Each node represents a paper, and the link between them represents the citation relationship. It is splitted to train, validation and test set. This is also a common baseline for most graph neural network papers.

In [3]:
from dgl.data import CoraDataset
import torch as th
dataset = CoraDataset()
g = dataset[0]
print(g)

DGLGraph(num_nodes=2708, num_edges=10556,
         ndata_schemes={'train_mask': Scheme(shape=(), dtype=torch.float64), 'val_mask': Scheme(shape=(), dtype=torch.float64), 'test_mask': Scheme(shape=(), dtype=torch.float64), 'label': Scheme(shape=(), dtype=torch.int64), 'feat': Scheme(shape=(1433,), dtype=torch.float32)}
         edata_schemes={})


## Extract masks and print dataset statistics

In [4]:
num_labels = g.ndata['label'].max().item()+1 # label index started from 0
feature_dim = g.ndata['feat'].shape[1]
train_mask = g.ndata['train_mask'].to(th.bool)
val_mask = g.ndata['val_mask'].to(th.bool)
test_mask = g.ndata['test_mask'].to(th.bool)
print("Node feature dimension: {}".format(feature_dim))
print("Number of labels: {}".format(num_labels))
print("Number of nodes for training: {}".format(train_mask.long().sum()))
print("Number of nodes for validataion: {}".format(val_mask.long().sum()))
print("Number of nodes for testing: {}".format(test_mask.long().sum()))

Node feature dimension: 1433
Number of labels: 7
Number of nodes for training: 140
Number of nodes for validataion: 300
Number of nodes for testing: 1000


## Setup Model and Train

In this challenge, you will need to modify the part below to achieve better performance on the test set.
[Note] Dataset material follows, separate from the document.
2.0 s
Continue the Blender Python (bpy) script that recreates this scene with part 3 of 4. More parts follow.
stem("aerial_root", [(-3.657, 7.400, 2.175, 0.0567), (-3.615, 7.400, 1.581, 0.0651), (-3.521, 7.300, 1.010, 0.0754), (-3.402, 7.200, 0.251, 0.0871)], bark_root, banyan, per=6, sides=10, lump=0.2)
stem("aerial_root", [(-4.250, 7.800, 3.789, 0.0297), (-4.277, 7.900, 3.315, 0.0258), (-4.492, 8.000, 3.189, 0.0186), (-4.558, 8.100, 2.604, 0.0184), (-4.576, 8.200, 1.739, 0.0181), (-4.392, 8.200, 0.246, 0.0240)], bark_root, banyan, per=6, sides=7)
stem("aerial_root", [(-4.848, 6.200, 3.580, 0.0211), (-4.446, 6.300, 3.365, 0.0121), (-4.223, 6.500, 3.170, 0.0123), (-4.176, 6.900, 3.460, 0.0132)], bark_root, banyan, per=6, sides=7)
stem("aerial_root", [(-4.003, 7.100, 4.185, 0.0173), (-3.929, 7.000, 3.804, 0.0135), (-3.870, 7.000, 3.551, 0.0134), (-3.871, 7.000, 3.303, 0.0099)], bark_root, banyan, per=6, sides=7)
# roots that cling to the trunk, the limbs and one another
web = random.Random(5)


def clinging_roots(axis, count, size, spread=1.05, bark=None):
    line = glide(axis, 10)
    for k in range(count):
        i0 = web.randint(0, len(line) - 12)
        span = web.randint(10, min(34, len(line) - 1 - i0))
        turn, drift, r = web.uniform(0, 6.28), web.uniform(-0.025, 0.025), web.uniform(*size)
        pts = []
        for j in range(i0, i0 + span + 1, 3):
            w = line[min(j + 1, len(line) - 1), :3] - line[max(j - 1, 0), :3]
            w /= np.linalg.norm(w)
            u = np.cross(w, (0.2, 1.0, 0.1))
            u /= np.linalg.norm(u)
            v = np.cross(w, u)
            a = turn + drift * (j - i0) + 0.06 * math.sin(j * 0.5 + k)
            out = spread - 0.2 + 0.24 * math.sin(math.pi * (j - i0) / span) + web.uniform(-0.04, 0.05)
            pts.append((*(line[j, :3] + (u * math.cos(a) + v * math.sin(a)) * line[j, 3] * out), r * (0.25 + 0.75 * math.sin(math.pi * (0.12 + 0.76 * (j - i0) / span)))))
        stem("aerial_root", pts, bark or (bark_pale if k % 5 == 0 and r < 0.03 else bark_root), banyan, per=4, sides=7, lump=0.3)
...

You can change the model structure, use other dgl [nn modules](https://docs.dgl.ai/api/python/nn.pytorch.html#module-dgl.nn.pytorch.conv), tuning hyperparameters in optimizers, add early stopping and so on.  
**However, please remember only using training data in the training loop below**.

### Define model

In [5]:
# Define a 2-layer GCN model with DGL nn modules
from dgl.nn.pytorch import conv as dgl_conv
import torch.nn.functional as F
import torch.nn as nn

class GCN(nn.Module):
    def __init__(self, in_feats, hidden_size, num_classes):
        super(GCN, self).__init__()
        # GraphConv did more than GCNLayer defined above, it also added normalization for each node.
        # Details can be found in original paper https://arxiv.org/abs/1609.02907
        self.gcn1 = dgl_conv.GraphConv(in_feats, hidden_size, activation=F.relu) 
        self.gcn2 = dgl_conv.GraphConv(hidden_size, num_classes)
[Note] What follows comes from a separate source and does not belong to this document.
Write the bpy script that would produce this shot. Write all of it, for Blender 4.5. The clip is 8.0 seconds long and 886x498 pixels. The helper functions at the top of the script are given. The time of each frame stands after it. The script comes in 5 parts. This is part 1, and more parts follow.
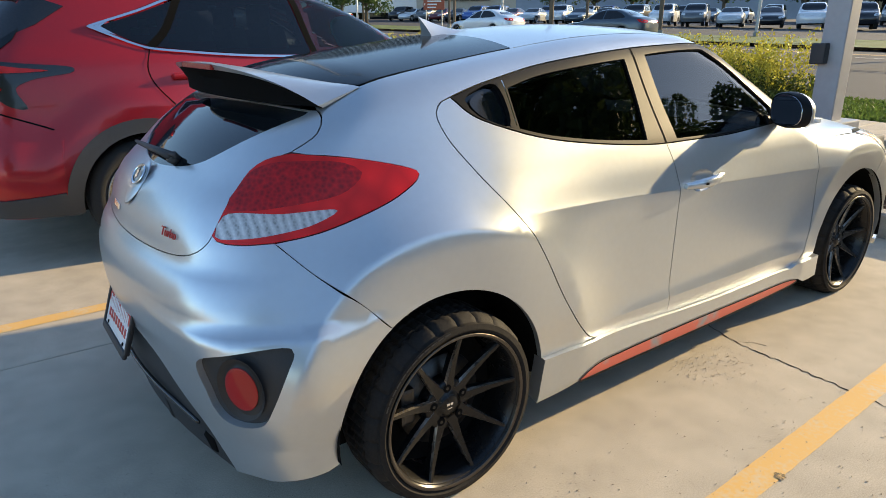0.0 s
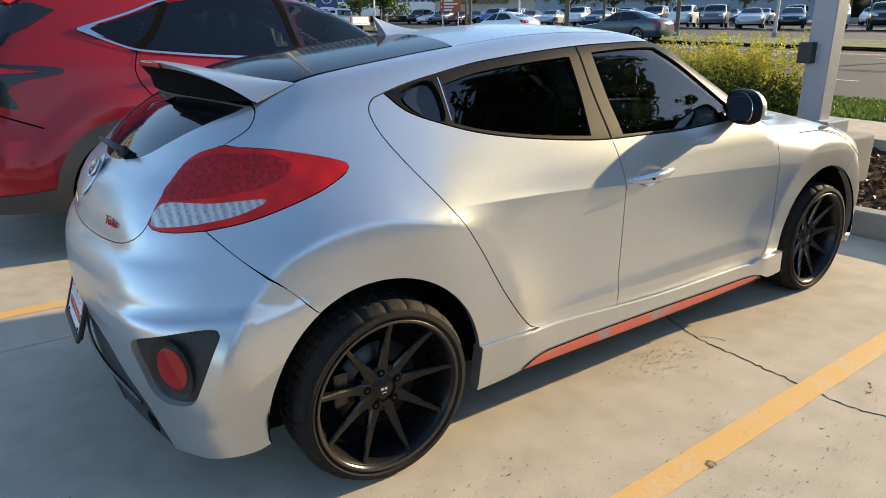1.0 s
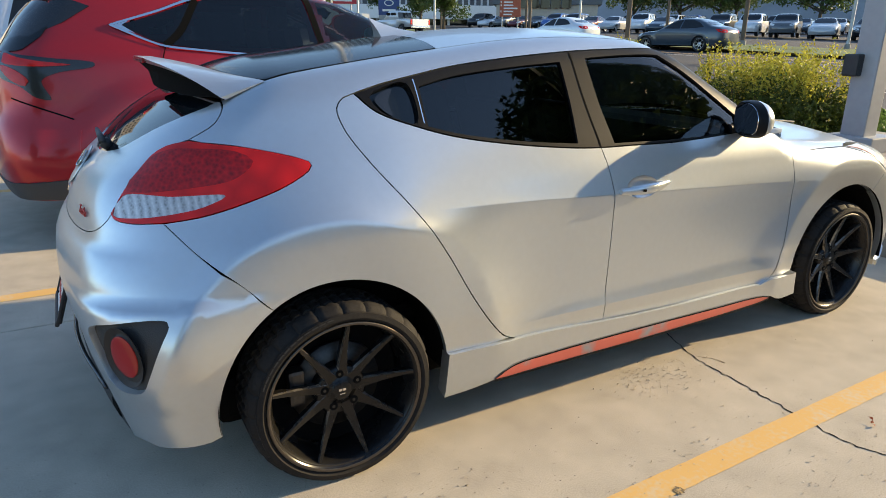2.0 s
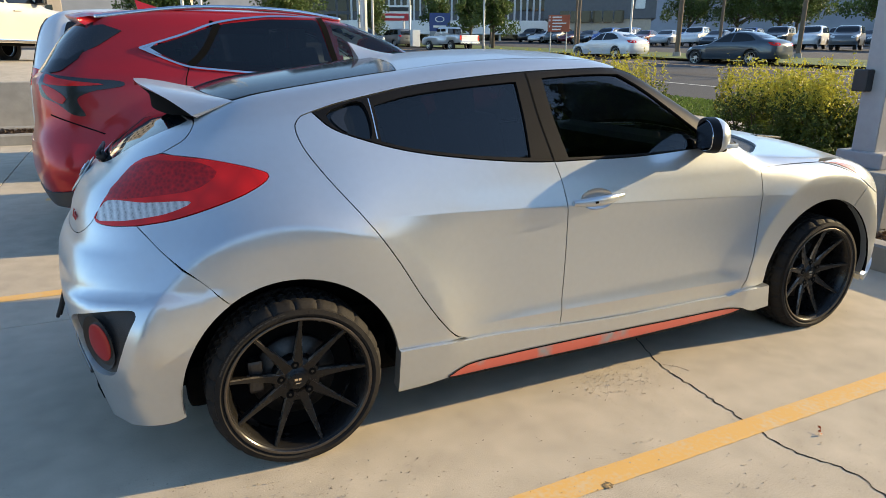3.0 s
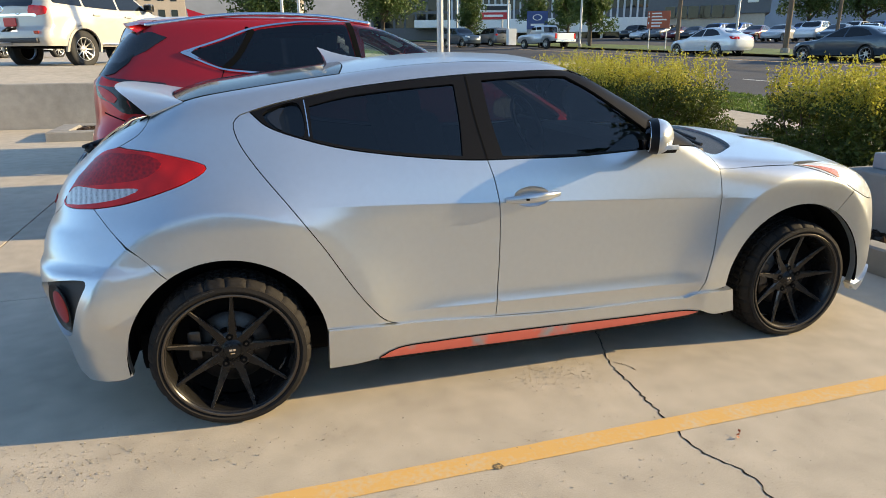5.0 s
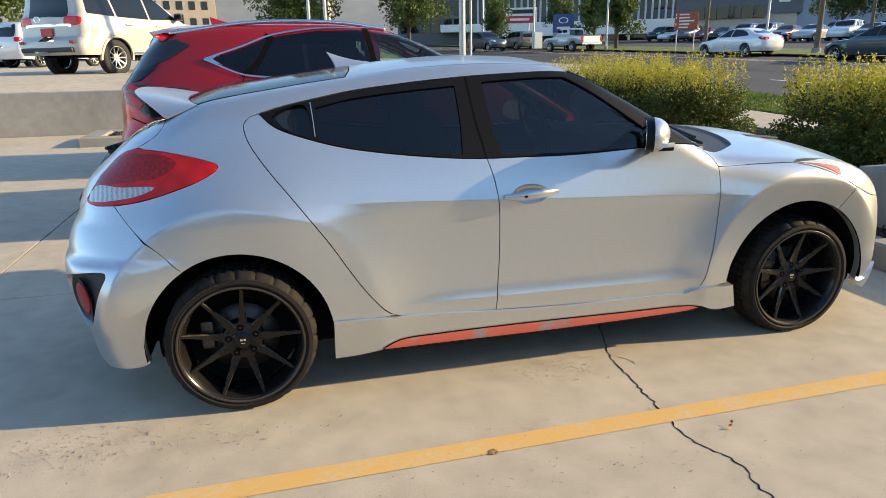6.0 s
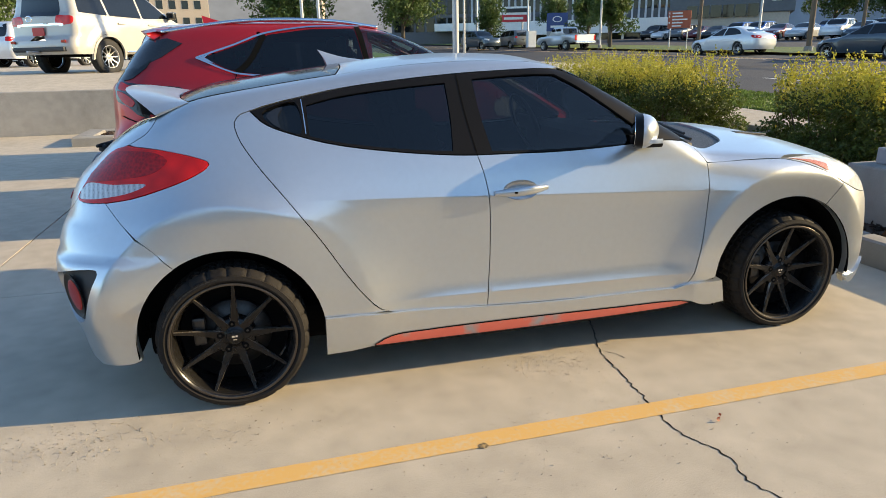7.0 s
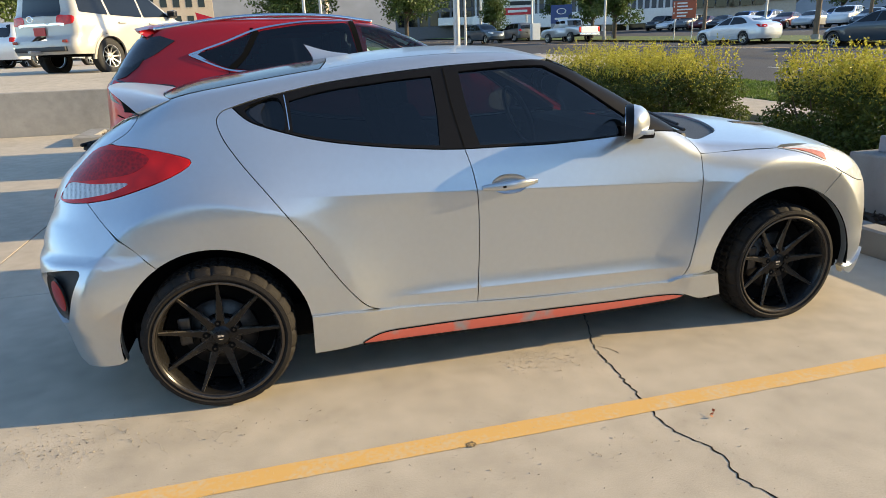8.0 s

    def forward(self, g, inputs):
        h = self.gcn1(g, inputs)
        h = self.gcn2(g, h)
        return h
    
net = GCN(1433, 64, num_labels)

### Training Loop

In [6]:
net.train()
optimizer = th.optim.Adam(net.parameters(), lr=0.01)
loss_fcn = th.nn.CrossEntropyLoss()
num_epochs = 30
for epoch in range(num_epochs):
    
    logits = net(g, g.ndata['feat'])
    loss = loss_fcn(logits[train_mask], g.ndata['label'][train_mask])
    train_acc = (logits.argmax(1)==g.ndata['label'])[train_mask].float().mean()
    val_acc = (logits.argmax(1)==g.ndata['label'])[val_mask].float().mean()
    
    optimizer.zero_grad()
    loss.backward()
    optimizer.step()

    print('Epoch {:<4} |  Loss: {:.4f}  |  Train acc: {:.4f}  |  Val acc: {:.4f}'.format(epoch, loss.item(), train_acc, val_acc))
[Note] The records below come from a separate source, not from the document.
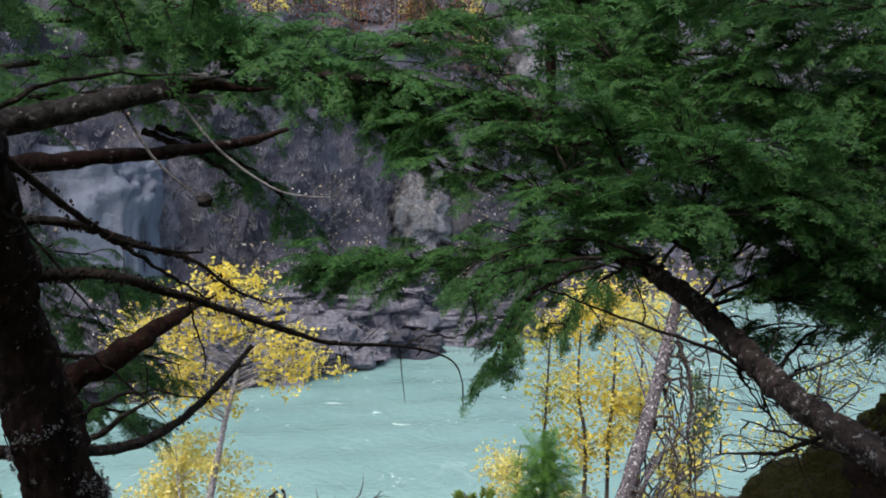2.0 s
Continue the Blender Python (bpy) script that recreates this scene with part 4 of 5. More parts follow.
# the broken stem with its splintered end, and its bleached twigs
for path, r in (([(-0.80, 1.78, 2.05), (-0.645, 1.88, 1.92), (-0.59, 1.9, 1.845), (-0.55, 1.9, 1.765)], 0.0045), ([(-0.95, 1.75, 1.98), (-0.775, 1.9, 1.915), (-0.70, 1.9, 1.865), (-0.63, 1.93, 1.82)], 0.006), ([(-0.75, 1.7, 2.08), (-0.62, 1.88, 1.93), (-0.54, 1.9, 1.885), (-0.455, 1.92, 1.85)], 0.0035)):
    lm = part("limb", tube(path, [r, r * 0.8, r * 0.6, 0.0008], 6, 30, 0.4, 50, 0.002, rh), M_TWIG, hemlock, "dark bare twig overhead")
    part("lichen", flakes(path, [r, r, r * 0.7, 0.001], 160, rh, 0.009, 0.1, 0.9, 1.3, 0.05, 26), M_TWIG, lm, smooth=False, kind="stuff")
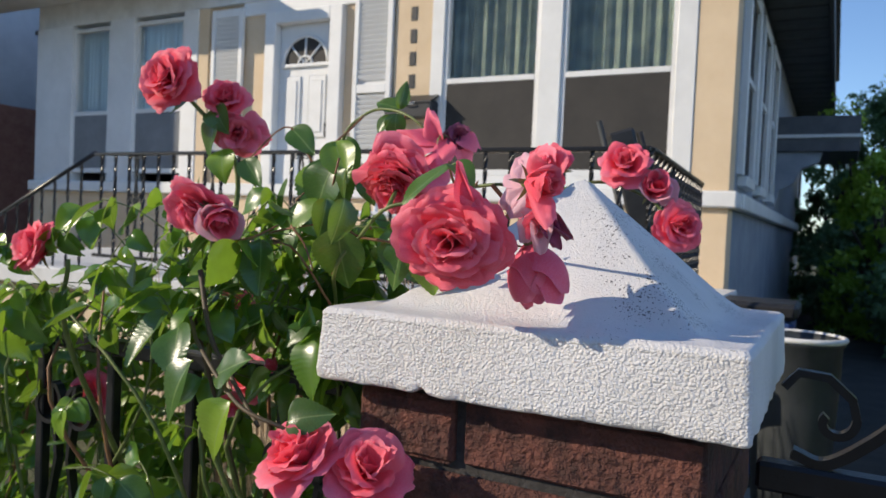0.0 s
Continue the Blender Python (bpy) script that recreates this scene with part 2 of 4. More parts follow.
# ---------------------------------------------------------------- pillar
def cap_profile():
    rows = [(0.05, 1.034), (0.15, 1.034), (0.2, 1.034)]
    for i in range(5):
        a = radians(-90 + 22.5 * i)
        rows.append((0.206 + 0.005 * math.cos(a), 1.0385 + 0.005 * math.sin(a)))
    for i in range(58):
        rows.append((0.2112 - 0.003 * i / 57, 1.044 + 0.056 * i / 57))
    for i in range(6):
        a = radians(15 * i + 8)
        rows.append((0.2 + 0.009 * math.cos(a), 1.1 + 0.009 * math.sin(a)))
    # ledge and slope in one soft hollow
    for i in range(1, 104):
        r = 0.198 * (1 - i / 103) ** 1.0
        z = 1.1085 + 0.945 * 0.007 * math.log1p(math.exp((0.162 - r) / 0.007))
        rows.append((max(r, 0.0015), z - 0.004 * math.exp(-(r / 0.006) ** 2)))
    return rows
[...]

Epoch 0    |  Loss: 1.9460  |  Train acc: 0.1714  |  Val acc: 0.1167
Epoch 1    |  Loss: 1.9197  |  Train acc: 0.4071  |  Val acc: 0.3700
Epoch 2    |  Loss: 1.8883  |  Train acc: 0.4286  |  Val acc: 0.3800
Epoch 3    |  Loss: 1.8510  |  Train acc: 0.4357  |  Val acc: 0.3967
Epoch 4    |  Loss: 1.8118  |  Train acc: 0.4357  |  Val acc: 0.4033
Epoch 5    |  Loss: 1.7718  |  Train acc: 0.4357  |  Val acc: 0.4033
Epoch 6    |  Loss: 1.7322  |  Train acc: 0.4357  |  Val acc: 0.4033
Epoch 7    |  Loss: 1.6940  |  Train acc: 0.4357  |  Val acc: 0.4033
Epoch 8    |  Loss: 1.6575  |  Train acc: 0.4357  |  Val acc: 0.4067
Epoch 9    |  Loss: 1.6220  |  Train acc: 0.4500  |  Val acc: 0.4267
Epoch 10   |  Loss: 1.5864  |  Train acc: 0.4571  |  Val acc: 0.4300
Epoch 11   |  Loss: 1.5494  |  Train acc: 0.4714  |  Val acc: 0.4500
Epoch 12   |  Loss: 1.5102  |  Train acc: 0.5000  |  Val acc: 0.4667
Epoch 13   |  Loss: 1.4682  |  Train acc: 0.5071  |  Val acc: 0.4667
Epoch 14   |  Loss: 1.4234  |  Tra

## Evaluate result on the test set

In [7]:
net.eval()
logits = net(g, g.ndata['feat'])
test_acc = (logits.argmax(1)==g.ndata['label'])[test_mask].float().mean()
print('Test accuracy: {:.4f}'.format(test_acc))

Test accuracy: 0.6880